Brazil's Embraer expects to sell its Super Tucano light attack aircraft to more NATO nations after clinching an order from the United States that lifted the company into the upper echelons of global defense contractors, a top executive told Reuters.

When you're selling to the most demanding client on the planet ... that's a showcase, Luiz Carlos Aguiar, the head of Embraer's Defense and Security unit, said in an interview. It naturally opens the door to the NATO countries, which have many joint operations.

Just weeks after winning its first U.S. government contract, Aguiar said Embraer is also eyeing at least three other projects for the U.S. armed forces, undeterred by the political firestorm surrounding an American rival's legal challenge.

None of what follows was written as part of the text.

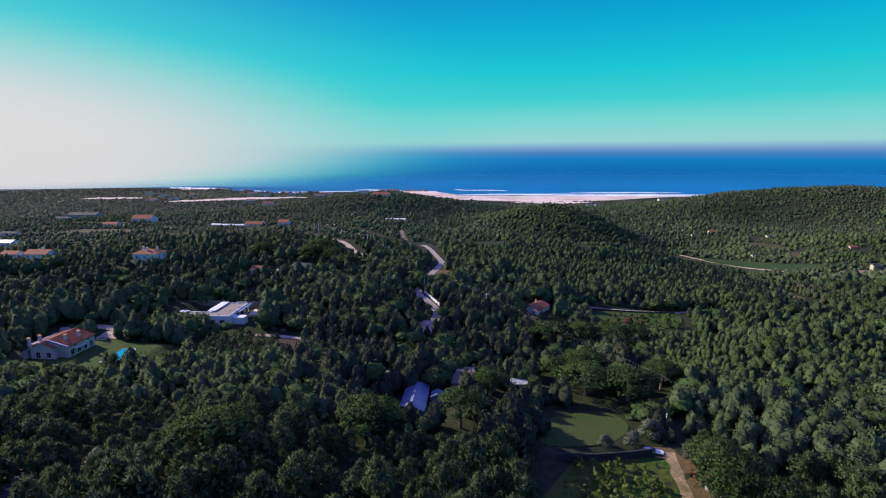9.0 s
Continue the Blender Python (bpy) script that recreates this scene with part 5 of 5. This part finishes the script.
for i in range(2):
    proto["autumn", i] = make_tree("shrub", "reddish brown bare-looking garden shrub", "shrub", "bush", 197 + i, 3.0, 2.2, 18, 40, 0.34, "autumn", "garden shrubs")
    proto["bush", i] = make_tree("bush", "dense dark green garden bush", "bush", "bush", 97 + i, 3.0, 1.9, 22, 50, 0.30, "pine", "garden bushes")

BUILT = dict.fromkeys(proto, 0)


def plant(kind, i, x, y, s=1.0, turn=0.0, sz=None, z=None):
    """One tree on the land: the first of its kind is the built one, the rest are copies."""
    p = proto[kind, i]
    m = pose(x, y, gz(x, y) if z is None else z, 0, 0, turn) @ Matrix.Diagonal((s, s, sz or s, 1))
    if BUILT[kind, i]:
        copy_thing(p, m)
    else:
        p.matrix_world = m
    BUILT[kind, i] += 1


# trees that stand out
for kind, i, x, y, s, turn, sz in (
        ("broad", 0, -34.3, 55.5, 1.08, 40, 0.98), ("fine", 0, -26.8, 32.0, 1.2, 10, 0.70), ("fine", 1, -23.4, 30.0, 0.8, 60, 0.50), ("fine", 1, -12.9, 26.8, 1.12, 30, 0.92),
        ("cone", 0, -8.6, 61.8, 0.98, 0, 0.92), ("cone", 1, -2.2, 64.5, 1.0, 90, 0.92), ("fine", 0, -9.5, 53.5, 0.75, 90, 0.6), ("pine", 3, -3.4, 48.5, 0.85, 15, 0.8), ("fine", 0, -0.4, 35.6, 1.1, 200, 0.78),
        ("fine", 1, -1.2, 29.4, 1.15, 120, 0.74), ("pine", 1, 2.0, 52.0, 1.05, 80, 1.0), ("leaf", 0, -27.0, 85.0, 1.2, 0, 1.15), ("leaf", 1, -23.0, 87.0, 0.9, 50, 0.9),
        ("pine", 2, -30.5, 93.0, 1.15, 70, 1.05), ("pine", 3, -52.0, 87.0, 1.1, 10, 0.95), ("pine", 4, -18.0, 89.0, 1.3, 140, 1.2), ("pine", 1, -24.0, 97.0, 1.3, 200, 1.15),
        ("leaf", 1, -39.5, 80.0, 0.45, 0, 0.5), ("olive", 0, -44.0, 80.5, 0.8, 0, 0.7), ("olive", 1, -47.0, 84.0, 0.9, 40, 0.75), ("olive", 0, -36.5, 78.6, 0.4, 80, 0.45),
        ("olive", 0, 82.0, 158.5, 1.15, 0, 1.1), ("olive", 1, 88.5, 163.5, 1.35, 30, 1.3), ("olive", 1, 74.5, 158.0, 0.8, 30, 0.85), ("olive", 0, -38.5, 116.0, 1.25, 30, 1.3), ("olive", 1, -56.0, 122.0, 1.2, 0, 1.2),
        ("stone", 1, 34.3, 159.0, 1.45, 0, 1.15), ("stone", 2, 43.1, 182.0, 1.5, 50, 1.1), ("stone", 0, 67.0, 201.0, 1.15, 100, 1.0), ("stone", 1, 75.8, 192.0, 1.35, 150, 1.0), ("stone", 2, 78.5, 208.0, 1.2, 20, 1.0),
        ("stone", 2, 88.6, 187.5, 1.3, 200, 1.0), ("stone", 0, 101.5, 194.5, 1.35, 250, 1.05), ("stone", 1, 69.7, 239.0, 1.4, 30, 1.0), ("stone", 2, 97.4, 241.5, 1.4, 80, 1.0), ("stone", 1, 11.6, 144.0, 1.2, 10, 0.95),
        ("stone", 0, 108.0, 244.0, 1.1, 130, 0.95), ("stone", 1, 84.0, 243.0, 1.1, 190, 0.95), ("stone", 2, -18.0, 124.0, 1.2, 10, 1.05), ("stone", 1, -65.0, 331.0, 1.3, 10, 1.0),
        ("stone", 0, -40.0, 320.0, 1.3, 60, 1.0), ("stone", 2, -52.0, 330.0, 1.3, 110, 1.0), ("stone", 1, -66.0, 352.0, 1.3, 160, 1.0), ("stone", 0, -95.0, 330.0, 1.3, 160, 1.0),
        ("stone", 1, 103.0, 128.0, 1.1, 20, 1.05), ("stone", 2, 98.5, 132.0, 0.9, 70, 0.95), ("stone", 0, 104.0, 141.0, 1.0, 120, 0.95), ("stone", 1, 99.0, 147.0, 0.95, 170, 0.9), ("olive", 0, 95.5, 153.0, 1.2, 10, 1.2), ("olive", 1, 96.0, 137.5, 0.8, 10, 0.9), ("stone", 2, 101.5, 117.0, 1.05, 80, 1.1), ("pine", 0, 97.0, 124.0, 1.05, 80, 1.15), ("pine", 1, 105.0, 108.0, 1.1, 80, 1.2), ("pine", 2, 97.0, 150.0, 1.05, 80, 1.0), ("pine2", 1, 99.5, 113.5, 0.9, 80, 0.85), ("pine2", 3, 104.0, 121.0, 1.1, 10, 1.1), ("pine2", 0, 97.5, 126.5, 0.9, 10, 0.9), ("pine2", 2, 101.5, 105.0, 0.9, 10, 0.85),
        ("bush", 0, -38.5, 45.0, 0.9, 0, 0.8), ("bush", 1, -30.0, 47.5, 0.9, 0, 0.7), ("bush", 0, -27.5, 47.0, 0.7, 50, 0.36), ("bush", 1, -24.5, 47.4, 0.7, 90, 0.32),
        ("leaf", 0, -41.5, 47.3, 0.4, 120, 0.35), ("bush", 1, -100.0, 172.5, 1.0, 0, 0.8), ("bush", 0, -96.0, 203.5, 1.2, 0, 1.0), ("bush", 1, -92.0, 203.0, 1.2, 70, 1.0), ("bush", 0, -87.0, 201.0, 1.1, 140, 0.9),
        ("bush", 0, -103.5, 175.0, 0.7, 0, 1.1), ("bush", 1, -32.0, 48.5, 0.9, 20, 0.5), ("bush", 0, -29.0, 48.7, 0.9, 60, 0.45),
        ("bush", 0, -38.0, 48.0, 1.0, 60, 0.8), ("bush", 1, -44.0, 66.0, 1.1, 60, 0.8), ("pine", 2, -51.5, 85.2, 1.15, 60, 1.0), ("leaf", 1, -42.5, 91.0, 0.75, 60, 0.7), ("pine2", 1, -53.2, 94.0, 1.35, 60, 1.05), ("pine2", 3, -53.0, 98.5, 1.4, 60, 1.1), ("pine2", 2, -53.2, 103.0, 1.4, 160, 1.1), ("pine2", 4, -53.0, 107.5, 1.4, 20, 1.05), ("pine2", 1, -53.0, 112.0, 1.4, 220, 1.1), ("pine2", 0, -56.2, 89.0, 1.0, 20, 1.0), ("pine2", 2, -66.0, 72.0, 1.4, 70, 1.45), ("pine2", 3, -70.0, 80.0, 1.4, 170, 1.4), ("pine2", 4, -66.5, 88.0, 1.4, 270, 1.45), ("pine2", 1, -62.0, 64.0, 1.4, 30, 1.4), ("pine2", 0, -60.0, 97.0, 1.3, 70, 1.3), ("pine2", 4, -60.5, 105.0, 1.3, 120, 1.3), ("pine2", 2, -48.0, 114.0, 1.1, 20, 1.05), ("pine2", 0, -50.5, 43.0, 1.2, 0, 1.25), ("pine2", 1, -53.0, 50.0, 1.3, 0, 1.3), ("pine2", 2, -48.5, 36.5, 1.2, 0, 1.2),
        # the low pines at x -41 and -42 are added to shade the asphalt
        ("pine2", 3, -56.0, 57.0, 1.3, 90, 1.3), ("pine2", 4, -47.0, 58.5, 1.1, 90, 1.0), ("pine2", 1, -43.0, 31.0, 1.2, 90, 1.25), ("pine2", 0, -38.0, 25.5, 1.2, 150, 1.2), ("fine", 0, 4.0, 32.0, 1.1, 50, 0.95), ("fine", 1, 9.5, 31.0, 1.1, 150, 0.98), ("fine", 0, 15.0, 31.5, 1.15, 250, 1.0), ("fine", 1, 20.5, 32.5, 1.1, 20, 1.05), ("fine", 0, 26.0, 35.5, 1.1, 95, 1.1), ("pine2", 0, -41.0, 40.5, 1.0, 0, 0.75), ("pine2", 3, -42.0, 35.0, 1.0, 90, 0.78), ("bush", 0, -22.6, 33.0, 0.8, 0, 0.55), ("bush", 1, -20.0, 30.6, 0.7, 0, 0.5)):
    plant(kind, i, x, y, s, turn, sz)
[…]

Buoyed by the U.S. endorsement, Embraer's defense unit could make up a quarter of its revenue by 2020, Aguiar said, up from an estimated 14 percent last year and under 5 percent in 2006.

The unit promises steady growth with Brazil's armed forces as the country bolsters protection of its vast borders and far-flung offshore oil reserves, reducing Embraer's reliance on highly cyclical revenue from civil aviation.

But as Embraer's defense ambitions grow in foreign countries, it also faces more politically charged competition.

The U.S. Air Force halted the $355 million Super Tucano order last week due to a lawsuit from losing bidder Hawker-Beechcraft , of Kansas, stirring nationalist rhetoric from local lawmakers and Republican presidential candidate Newt Gingrich.

Aguiar dismissed the political risks, confident that a swift decision in courts will free up Embraer to deliver the Air Force's first Super Tucanos from a new Florida plant next year.

Our team is totally ready. No one was deactivated, said Aguiar. You just press the button and we go to work.

The order could grow to $950 million for 55 aircraft, which are designed for surveillance and counterinsurgency operations in rugged conditions like the Afghanistan border.

The U.S. contract is the first for the Super Tucano in the NATO alliance. An earlier generation of the plane, known as the Tucano, was used beginning in 1989 for pilot training in France and the United Kingdom.

RETURN TO ROOTS

Embraer's focus on defense is a return to its roots for the planemaker, which was founded in 1969 as a government-run supplier for the Brazilian Air Force. After it was privatized in 1994, the company reinvented itself as a commercial planemaker and eventually became the world's leading manufacturer of regional jets, competing with Canada's Bombardier .

In many ways, Embraer has also become the face of an emerging, more modern Brazil, long a commodities-based economy dependent on the country's vast natural resources and agricultural wealth, from iron ore and oil to sugar and coffee.

As Brazil's global ambitions grow with its economic rise, Embraer is pushing into new defense segments. The company has announced a string of acquisitions and new partnerships in the year since it established a separate defense and security unit.

Embraer is developing unmanned aircraft to patrol Brazil's borders deep in the Amazon. The Brazilian navy has turned to the company for planes to protect deep-sea oil reserves located more than an hour off its coastline by helicopter. And in November Embraer joined forces with state telecom Telebras to launch a defense and communications satellite.

The pace of new ventures will slow in 2012, as the focus turns to the execution of existing projects, Aguiar said.

Embraer has also finished lining up an array of suppliers for its KC-390 military cargo plane, he said, preparing the company to define specifications, determine pricing and begin sales by the first quarter of next year.

And with Embraer's scope extending well beyond the aviation market, there is more room for innovative announcements.

As Brazil prepares to host the 2014 World Cup and 2016 Olympics, for example, Embraer is developing software to manage public security at those major events to coordinate communication between local, state and federal forces.

Their systems still aren't talking to each other. They're fundamentally fragmented. So there's a role for Embraer to play there, integrating all of them, Aguiar said.